Наиболее очевидная связь собственного стихотворения с текстами другого автора устанавливается заглавиями, совмещающими в себе функции заглавия и посвящения. Ср. «Анне Ахматовой» (1913) Блока, «Памяти Блока» Ахматовой, «Анне Ахматовой» Пастернака, «Борис Пастернак» (первоначально «Поэт», 1936) Ахматовой. Иногда стихотворения этого типа представляются лишь первой строкой, а посвящение занимает отведенную ему позицию: ср. «Я пришла к поэту в гости…» (1914) Ахматовой, посвященное Блоку. Эти произведения — портреты одного поэта, написанные другим — «всегда столкновение двух поэтических миров и в каком-то смысле перевод» [Жолковский 1974: 30], перевод с одного стиля на другой. Так, стихотворение Блока, посвященное А. Ахматовой, «содержит отчетливые признаки перевода мира молодой поэтессы… на язык поэзии» [Лотман 1972: 234]. Стихотворение же Ахматовой, написанное почти полвека спустя, открывается строками: «Он прав — опять фонарь, аптека, Нева, безмолвие, гранит…» Эти строки воспроизводят в ретроспекции знаменитое стихотворения Блока «Ночь. Улица. Фонарь. Аптека…», а строка «Когда он Пушкинскому дому…» отсыпает к блоковскому стихотворению «Пушкинскому дому».

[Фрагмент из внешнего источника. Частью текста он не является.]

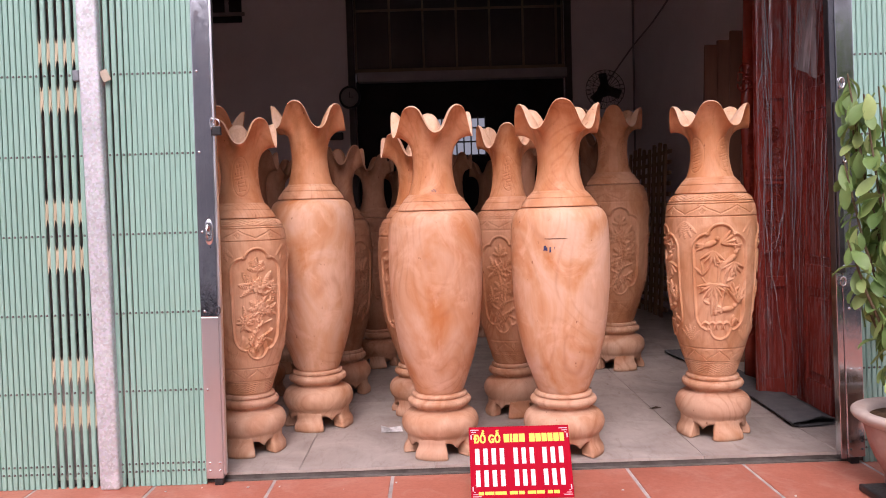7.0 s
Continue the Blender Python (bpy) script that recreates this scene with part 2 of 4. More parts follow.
def leafy(nt, b):
    oi = nt.nodes.new("ShaderNodeObjectInfo")
    c = ramp(nt, oi.outputs["Random"], [(0.0, (0.13, 0.24, 0.07)), (0.6, (0.25, 0.40, 0.13)), (1.0, (0.44, 0.58, 0.22))])
    f = noise_tex(nt, coords(nt, (1, 1, 1), True), 30, 4)
    c = mix(nt, 0.5, c, ramp(nt, f, [(0.3, (0.7, 0.7, 0.6)), (0.7, (1, 1, 1))]), "MULTIPLY")
    nt.links.new(c, b.inputs["Base Color"])
    b.inputs["Subsurface Weight"].default_value = 0.0
    tr = nt.nodes.new("ShaderNodeBsdfTranslucent")
    nt.links.new(c, tr.inputs[0])
    ms = nt.nodes.new("ShaderNodeMixShader")
    ms.inputs[0].default_value = 0.3
    nt.links.new(b.outputs[0], ms.inputs[1])
    nt.links.new(tr.outputs[0], ms.inputs[2])
    nt.links.new(ms.outputs[0], nt.nodes["Material Output"].inputs[0])


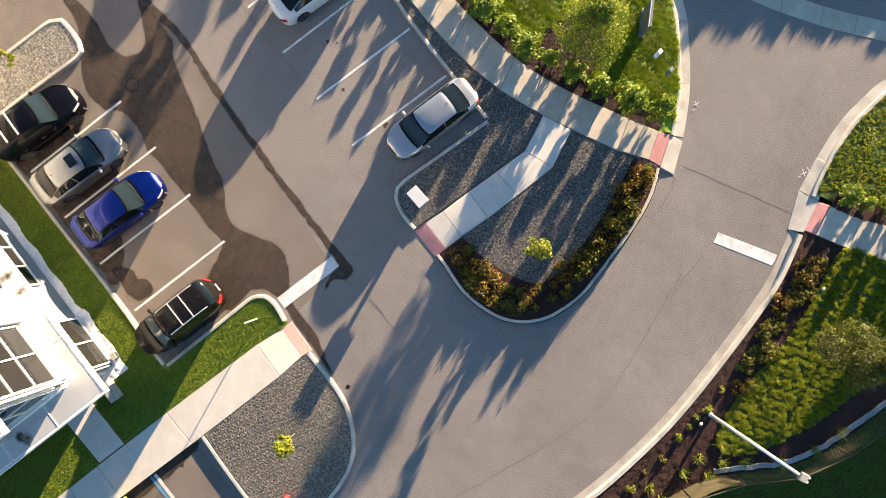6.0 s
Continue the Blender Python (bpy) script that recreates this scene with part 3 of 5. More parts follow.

Е. Фарыно в статье «Два поэтических портрета (Ахматова — Пастернак)» показывает, что поэтика Пастернака ориентирована в основном на моделирование поэтического мира поэтессы, а поэтика Ахматовой опирается прежде всего на воспроизведение «кода» Пастернака, не на значение, а на «значимости» его поэтического мира. Так, поэтессой прежде всего выносятся на поверхность формальные признаки идиостиля Пастернака: динамический синтаксис, отличительные черты композиционной семантики его стихотворений.